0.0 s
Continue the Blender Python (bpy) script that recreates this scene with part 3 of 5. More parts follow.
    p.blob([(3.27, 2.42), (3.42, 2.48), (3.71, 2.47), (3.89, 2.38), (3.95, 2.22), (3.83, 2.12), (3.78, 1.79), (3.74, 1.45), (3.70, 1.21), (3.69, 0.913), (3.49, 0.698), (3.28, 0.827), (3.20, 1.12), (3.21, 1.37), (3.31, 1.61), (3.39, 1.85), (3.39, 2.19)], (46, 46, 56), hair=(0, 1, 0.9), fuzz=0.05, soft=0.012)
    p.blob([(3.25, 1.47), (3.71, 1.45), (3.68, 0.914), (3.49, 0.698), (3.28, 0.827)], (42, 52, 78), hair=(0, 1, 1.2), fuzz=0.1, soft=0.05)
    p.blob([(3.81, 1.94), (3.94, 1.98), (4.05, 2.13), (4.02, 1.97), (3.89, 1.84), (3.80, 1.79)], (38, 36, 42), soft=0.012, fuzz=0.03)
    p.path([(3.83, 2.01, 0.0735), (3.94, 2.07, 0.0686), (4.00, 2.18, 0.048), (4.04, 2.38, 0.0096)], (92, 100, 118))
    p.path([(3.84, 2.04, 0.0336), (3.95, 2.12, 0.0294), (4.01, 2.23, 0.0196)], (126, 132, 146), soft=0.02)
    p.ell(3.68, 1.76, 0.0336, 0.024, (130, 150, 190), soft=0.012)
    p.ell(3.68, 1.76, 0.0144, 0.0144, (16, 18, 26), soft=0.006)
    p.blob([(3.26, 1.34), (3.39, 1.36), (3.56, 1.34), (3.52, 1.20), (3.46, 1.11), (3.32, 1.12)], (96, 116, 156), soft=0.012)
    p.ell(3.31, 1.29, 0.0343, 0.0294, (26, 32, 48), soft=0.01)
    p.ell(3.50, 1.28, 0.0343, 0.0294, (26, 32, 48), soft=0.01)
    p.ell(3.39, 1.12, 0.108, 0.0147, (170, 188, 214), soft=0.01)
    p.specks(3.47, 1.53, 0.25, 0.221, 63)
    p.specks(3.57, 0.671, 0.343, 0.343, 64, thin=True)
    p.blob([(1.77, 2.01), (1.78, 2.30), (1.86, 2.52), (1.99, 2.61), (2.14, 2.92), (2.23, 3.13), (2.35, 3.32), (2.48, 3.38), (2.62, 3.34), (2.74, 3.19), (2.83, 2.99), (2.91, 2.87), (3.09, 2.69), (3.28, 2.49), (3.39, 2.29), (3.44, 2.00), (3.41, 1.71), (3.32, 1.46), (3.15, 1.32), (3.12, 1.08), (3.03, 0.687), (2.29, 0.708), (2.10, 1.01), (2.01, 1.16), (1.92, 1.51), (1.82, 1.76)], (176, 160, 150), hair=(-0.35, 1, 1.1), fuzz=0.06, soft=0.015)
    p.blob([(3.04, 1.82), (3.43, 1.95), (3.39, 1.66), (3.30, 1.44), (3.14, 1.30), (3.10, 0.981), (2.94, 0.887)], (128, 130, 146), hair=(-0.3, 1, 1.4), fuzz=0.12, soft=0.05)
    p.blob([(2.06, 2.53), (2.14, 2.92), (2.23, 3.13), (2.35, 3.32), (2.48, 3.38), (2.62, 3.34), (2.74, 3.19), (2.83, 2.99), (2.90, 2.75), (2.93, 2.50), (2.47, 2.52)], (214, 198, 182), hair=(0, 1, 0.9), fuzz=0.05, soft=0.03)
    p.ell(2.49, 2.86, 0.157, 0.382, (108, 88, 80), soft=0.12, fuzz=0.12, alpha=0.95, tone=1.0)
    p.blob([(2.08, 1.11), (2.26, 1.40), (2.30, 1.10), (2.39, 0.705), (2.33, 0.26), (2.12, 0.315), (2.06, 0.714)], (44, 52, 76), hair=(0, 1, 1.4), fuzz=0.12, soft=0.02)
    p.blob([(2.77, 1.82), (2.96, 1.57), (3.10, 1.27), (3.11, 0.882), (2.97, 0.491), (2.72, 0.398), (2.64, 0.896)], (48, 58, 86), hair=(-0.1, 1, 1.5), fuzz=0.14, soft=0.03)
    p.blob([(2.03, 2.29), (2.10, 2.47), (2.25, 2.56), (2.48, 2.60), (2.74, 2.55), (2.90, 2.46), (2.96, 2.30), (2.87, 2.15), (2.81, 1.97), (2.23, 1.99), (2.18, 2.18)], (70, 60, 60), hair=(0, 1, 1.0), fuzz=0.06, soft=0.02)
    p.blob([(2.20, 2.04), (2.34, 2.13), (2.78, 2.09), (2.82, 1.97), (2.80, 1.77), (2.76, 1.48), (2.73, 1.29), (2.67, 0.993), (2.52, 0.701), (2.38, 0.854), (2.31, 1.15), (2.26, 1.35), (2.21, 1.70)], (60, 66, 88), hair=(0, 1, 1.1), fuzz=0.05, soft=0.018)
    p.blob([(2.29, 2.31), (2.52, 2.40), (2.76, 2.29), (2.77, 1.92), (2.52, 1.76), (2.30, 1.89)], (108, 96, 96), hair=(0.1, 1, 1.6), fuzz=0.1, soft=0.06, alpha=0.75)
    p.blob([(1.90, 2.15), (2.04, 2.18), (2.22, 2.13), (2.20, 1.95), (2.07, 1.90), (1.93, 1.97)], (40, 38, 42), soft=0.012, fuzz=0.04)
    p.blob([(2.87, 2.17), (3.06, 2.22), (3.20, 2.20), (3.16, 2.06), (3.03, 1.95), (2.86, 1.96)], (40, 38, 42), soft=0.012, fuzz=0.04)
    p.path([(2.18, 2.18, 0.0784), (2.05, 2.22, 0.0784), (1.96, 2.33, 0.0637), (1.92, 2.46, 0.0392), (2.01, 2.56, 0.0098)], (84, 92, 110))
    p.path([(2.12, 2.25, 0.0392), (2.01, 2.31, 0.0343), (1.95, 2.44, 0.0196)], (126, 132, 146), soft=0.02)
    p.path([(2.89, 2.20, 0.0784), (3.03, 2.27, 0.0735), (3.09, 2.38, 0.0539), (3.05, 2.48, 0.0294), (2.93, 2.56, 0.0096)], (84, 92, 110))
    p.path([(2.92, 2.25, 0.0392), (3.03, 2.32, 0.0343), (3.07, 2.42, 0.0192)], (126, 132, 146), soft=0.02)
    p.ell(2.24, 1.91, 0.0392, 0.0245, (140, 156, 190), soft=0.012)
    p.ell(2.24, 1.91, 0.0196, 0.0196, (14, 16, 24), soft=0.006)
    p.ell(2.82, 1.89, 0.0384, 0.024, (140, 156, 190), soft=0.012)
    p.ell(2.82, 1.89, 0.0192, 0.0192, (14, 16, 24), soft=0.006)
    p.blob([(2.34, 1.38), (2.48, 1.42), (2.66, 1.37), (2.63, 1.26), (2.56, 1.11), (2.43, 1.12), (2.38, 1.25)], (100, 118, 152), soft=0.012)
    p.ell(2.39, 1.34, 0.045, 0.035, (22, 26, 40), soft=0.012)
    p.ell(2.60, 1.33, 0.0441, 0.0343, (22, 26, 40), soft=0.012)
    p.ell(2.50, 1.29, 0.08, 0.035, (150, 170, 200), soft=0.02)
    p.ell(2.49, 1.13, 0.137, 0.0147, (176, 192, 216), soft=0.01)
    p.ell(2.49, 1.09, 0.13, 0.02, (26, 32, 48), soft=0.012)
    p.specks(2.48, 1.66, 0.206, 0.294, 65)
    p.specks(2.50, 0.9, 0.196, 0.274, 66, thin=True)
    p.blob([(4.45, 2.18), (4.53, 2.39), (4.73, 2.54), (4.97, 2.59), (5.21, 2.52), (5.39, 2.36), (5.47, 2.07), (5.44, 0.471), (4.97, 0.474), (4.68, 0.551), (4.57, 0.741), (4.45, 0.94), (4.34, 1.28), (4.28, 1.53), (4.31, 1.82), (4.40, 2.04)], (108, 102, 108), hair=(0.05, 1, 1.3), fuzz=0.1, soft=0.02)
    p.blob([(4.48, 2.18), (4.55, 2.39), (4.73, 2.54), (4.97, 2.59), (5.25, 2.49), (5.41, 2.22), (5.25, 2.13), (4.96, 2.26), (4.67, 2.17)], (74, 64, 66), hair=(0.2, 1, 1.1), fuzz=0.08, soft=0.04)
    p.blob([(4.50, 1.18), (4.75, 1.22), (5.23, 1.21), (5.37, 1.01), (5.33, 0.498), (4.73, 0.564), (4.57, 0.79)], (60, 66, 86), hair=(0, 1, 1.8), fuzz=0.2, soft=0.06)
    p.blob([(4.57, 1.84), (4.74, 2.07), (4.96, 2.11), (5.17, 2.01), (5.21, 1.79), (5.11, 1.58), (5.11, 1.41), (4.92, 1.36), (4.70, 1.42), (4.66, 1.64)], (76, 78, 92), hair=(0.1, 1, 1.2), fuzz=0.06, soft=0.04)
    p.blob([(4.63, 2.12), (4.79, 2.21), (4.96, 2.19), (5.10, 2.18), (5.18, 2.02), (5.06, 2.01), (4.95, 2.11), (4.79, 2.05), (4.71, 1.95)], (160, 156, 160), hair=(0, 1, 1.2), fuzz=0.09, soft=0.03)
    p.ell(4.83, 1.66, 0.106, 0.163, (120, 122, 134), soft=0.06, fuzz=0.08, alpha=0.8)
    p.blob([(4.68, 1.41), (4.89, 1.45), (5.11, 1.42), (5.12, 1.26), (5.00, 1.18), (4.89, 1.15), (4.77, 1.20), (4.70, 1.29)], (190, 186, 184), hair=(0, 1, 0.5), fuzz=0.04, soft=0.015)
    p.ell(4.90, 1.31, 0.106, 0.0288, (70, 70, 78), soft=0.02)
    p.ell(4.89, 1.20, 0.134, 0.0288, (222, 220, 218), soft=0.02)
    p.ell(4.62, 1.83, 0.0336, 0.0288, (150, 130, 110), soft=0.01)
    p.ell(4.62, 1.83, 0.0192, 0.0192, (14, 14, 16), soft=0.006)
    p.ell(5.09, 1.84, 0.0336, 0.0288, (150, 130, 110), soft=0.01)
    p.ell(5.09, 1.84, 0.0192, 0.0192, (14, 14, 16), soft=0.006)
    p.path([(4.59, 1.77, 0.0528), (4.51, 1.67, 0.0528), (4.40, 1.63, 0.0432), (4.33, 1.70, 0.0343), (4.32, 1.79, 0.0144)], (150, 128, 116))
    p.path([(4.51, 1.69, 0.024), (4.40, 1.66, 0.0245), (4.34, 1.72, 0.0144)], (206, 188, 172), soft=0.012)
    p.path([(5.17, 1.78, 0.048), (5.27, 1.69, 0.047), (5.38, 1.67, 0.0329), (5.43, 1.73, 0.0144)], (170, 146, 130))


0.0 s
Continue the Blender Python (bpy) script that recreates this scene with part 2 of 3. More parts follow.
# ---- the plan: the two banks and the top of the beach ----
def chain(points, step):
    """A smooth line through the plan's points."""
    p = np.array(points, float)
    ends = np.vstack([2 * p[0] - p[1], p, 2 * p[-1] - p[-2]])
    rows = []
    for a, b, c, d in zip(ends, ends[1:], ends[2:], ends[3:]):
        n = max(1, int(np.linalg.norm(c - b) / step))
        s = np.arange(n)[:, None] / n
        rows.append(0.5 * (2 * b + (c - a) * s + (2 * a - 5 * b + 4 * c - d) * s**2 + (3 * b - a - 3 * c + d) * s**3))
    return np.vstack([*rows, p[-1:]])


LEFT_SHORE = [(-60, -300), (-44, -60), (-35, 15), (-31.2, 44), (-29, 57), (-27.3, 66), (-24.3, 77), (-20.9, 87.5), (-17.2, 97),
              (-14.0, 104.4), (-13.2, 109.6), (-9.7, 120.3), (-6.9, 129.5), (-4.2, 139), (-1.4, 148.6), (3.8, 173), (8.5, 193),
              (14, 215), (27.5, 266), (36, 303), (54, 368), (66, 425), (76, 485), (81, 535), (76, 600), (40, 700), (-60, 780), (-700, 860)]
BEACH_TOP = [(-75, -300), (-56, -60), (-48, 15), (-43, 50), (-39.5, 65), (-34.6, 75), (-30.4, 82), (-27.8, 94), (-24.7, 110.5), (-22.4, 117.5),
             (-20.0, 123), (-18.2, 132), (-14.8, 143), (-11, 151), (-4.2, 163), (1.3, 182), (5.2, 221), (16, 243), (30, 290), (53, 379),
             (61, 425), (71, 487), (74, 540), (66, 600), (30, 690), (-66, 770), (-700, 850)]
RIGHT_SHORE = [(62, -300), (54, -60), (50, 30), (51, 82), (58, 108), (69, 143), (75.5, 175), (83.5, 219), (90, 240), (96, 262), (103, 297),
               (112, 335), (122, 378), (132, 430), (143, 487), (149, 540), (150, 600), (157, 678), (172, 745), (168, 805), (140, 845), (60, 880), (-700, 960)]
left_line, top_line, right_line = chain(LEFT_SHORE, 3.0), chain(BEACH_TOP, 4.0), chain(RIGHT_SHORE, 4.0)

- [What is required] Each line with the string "this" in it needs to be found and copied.

- [The output]
Continue the Blender Python (bpy) script that recreates this scene with part 3 of 5. More parts follow.
Continue the Blender Python (bpy) script that recreates this scene with part 2 of 3. More parts follow.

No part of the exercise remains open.